New & Lingwood was established in 1865 by Samuel Lingwood and Elisabeth New in Eton, where it became the official outfitter for Eton College. The founders later married, and the partnership with Eton has remained in place for more than 150 years. Products supplied included black tailcoats, striped trousers, waistcoats and detachable-collar shirts.

In 1887, the exterior of the Eton shop was painted white to commemorate Queen Victoria's Golden Jubilee. The change reportedly drew favorable attention from the monarch, who remarked on its appearance, encouraging the shop to retain the new colour.

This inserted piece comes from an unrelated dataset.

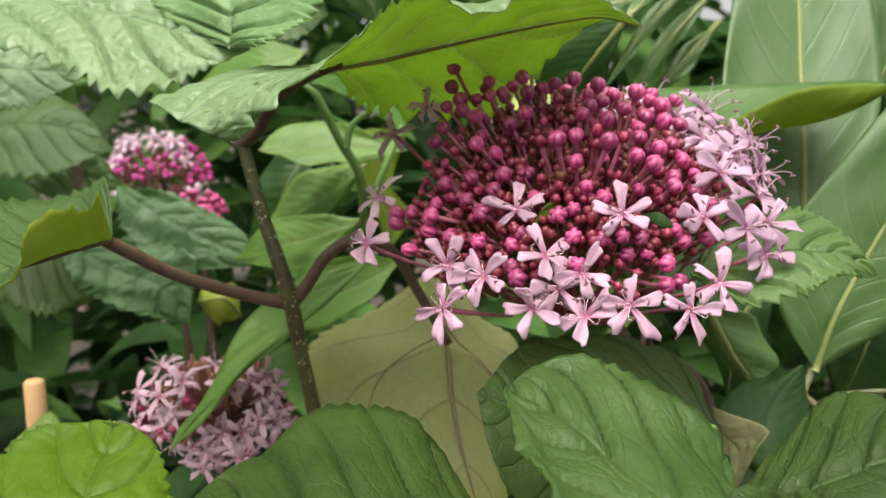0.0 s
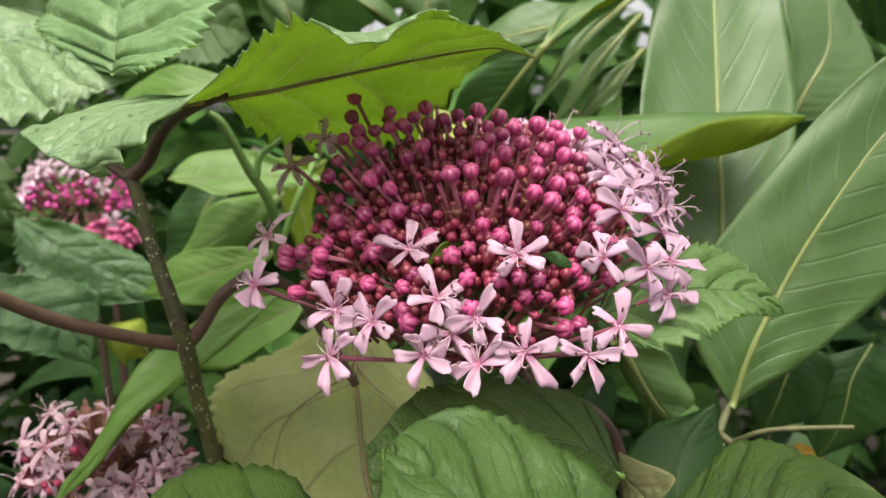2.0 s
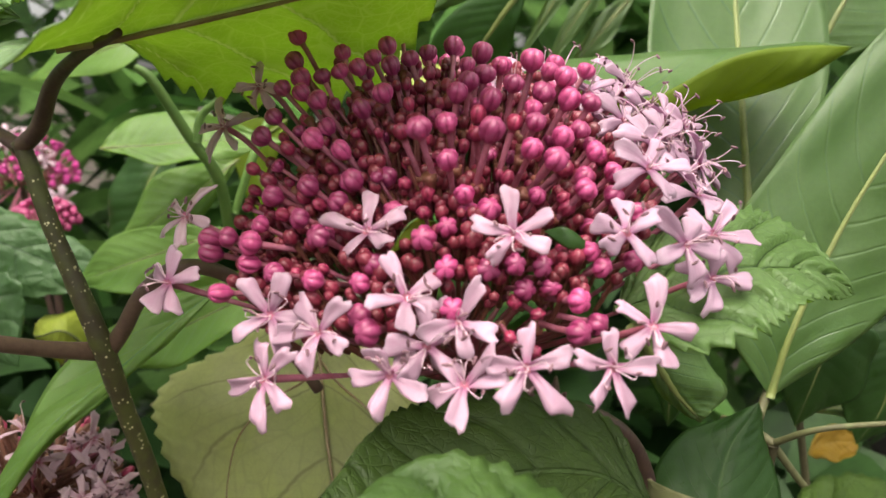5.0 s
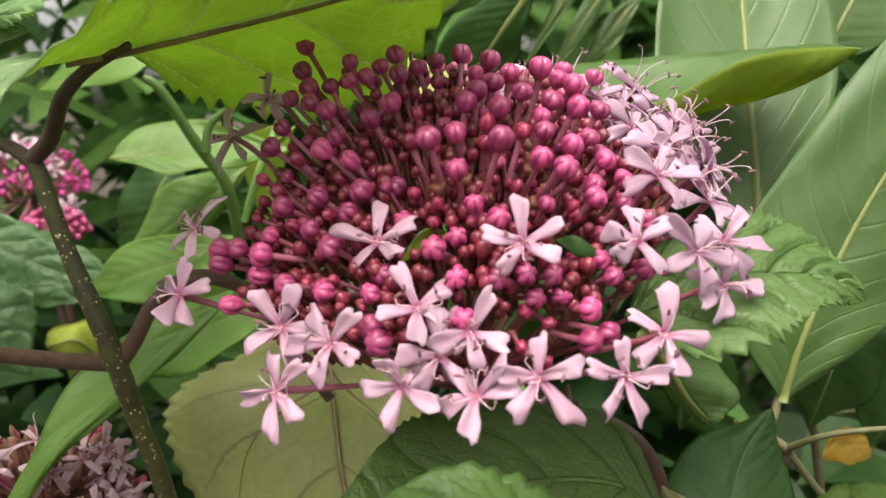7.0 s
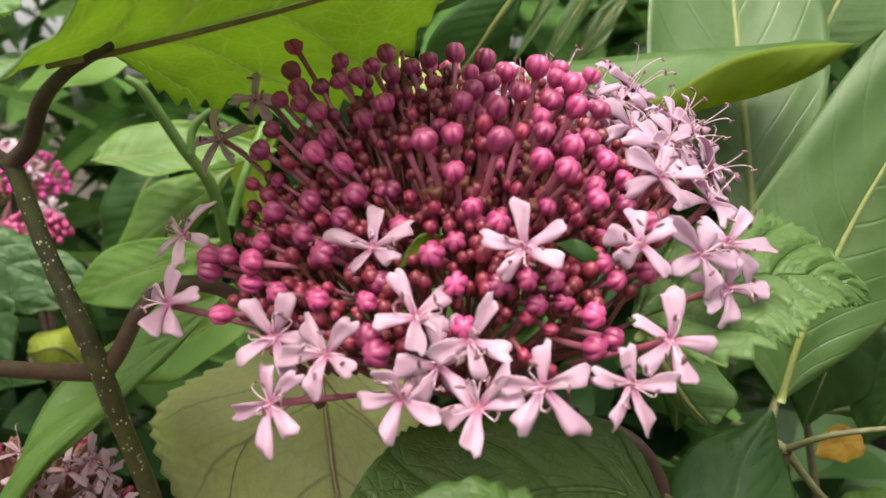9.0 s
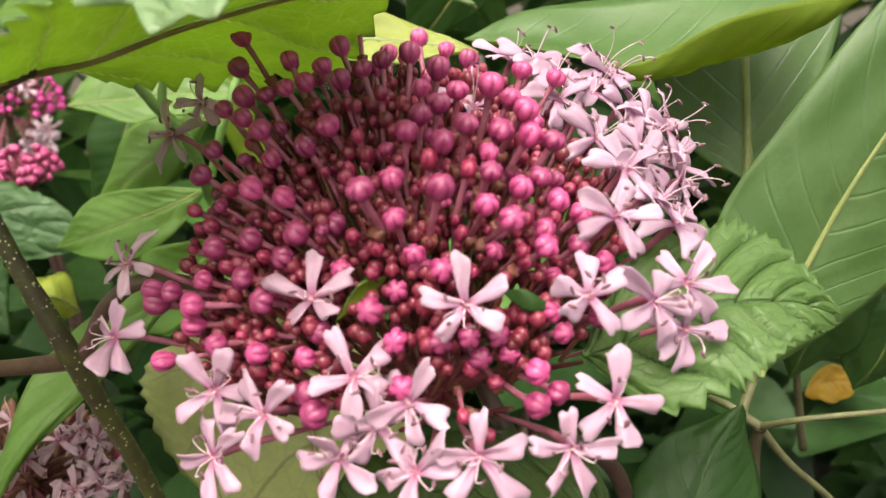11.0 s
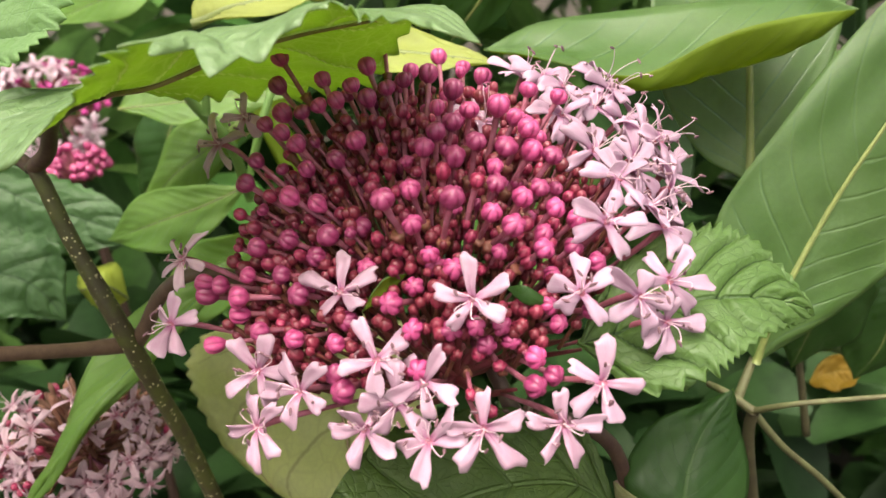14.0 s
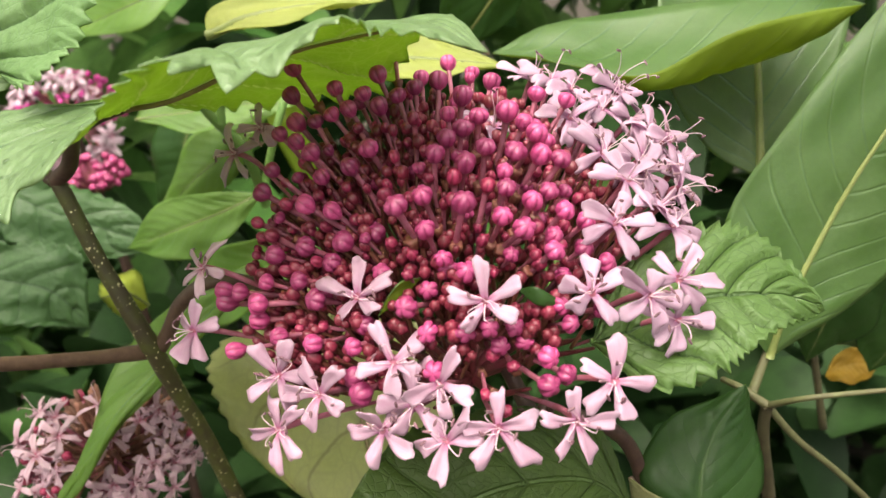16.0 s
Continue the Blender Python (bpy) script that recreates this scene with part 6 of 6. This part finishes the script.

Following Samuel Lingwood's death in 1916, Elisabeth New took over the business during the First World War. Financial difficulties led her to temporarily place the company in the hands of the courts, but both she and the business remained solvent until her death in 1931.

A second shop was opened in 1922 on Jermyn Street in London, which was then a central location for British menswear retail. The store was destroyed during the Second World War and rebuilt in 1946 at 53 Jermyn Street, where it remains.

Over time, New & Lingwood acquired several other businesses, including shoemakers Poulsen Skone and Joseph Gane & Co., and the bespoke shirtmaker Bowring Arundel. Until the early 2000s, the brand was primarily known for footwear and shirts, but it later developed a more distinctive visual identity featuring bold patterns, silk dressing gowns with skull-and-crossbones motifs, and brightly coloured knitwear.

In 2015, the company was acquired by the U.S.-based private equity firm POP Capital. This acquisition led to the opening of a New York store on the Upper East Side in 2018.

== Notable clients ==
Their black tailcoat, striped trousers, and detachable-collar shirts have been worn by figures such as George Orwell, Ian Fleming, Tom Hiddleston, and Princes William and Harry.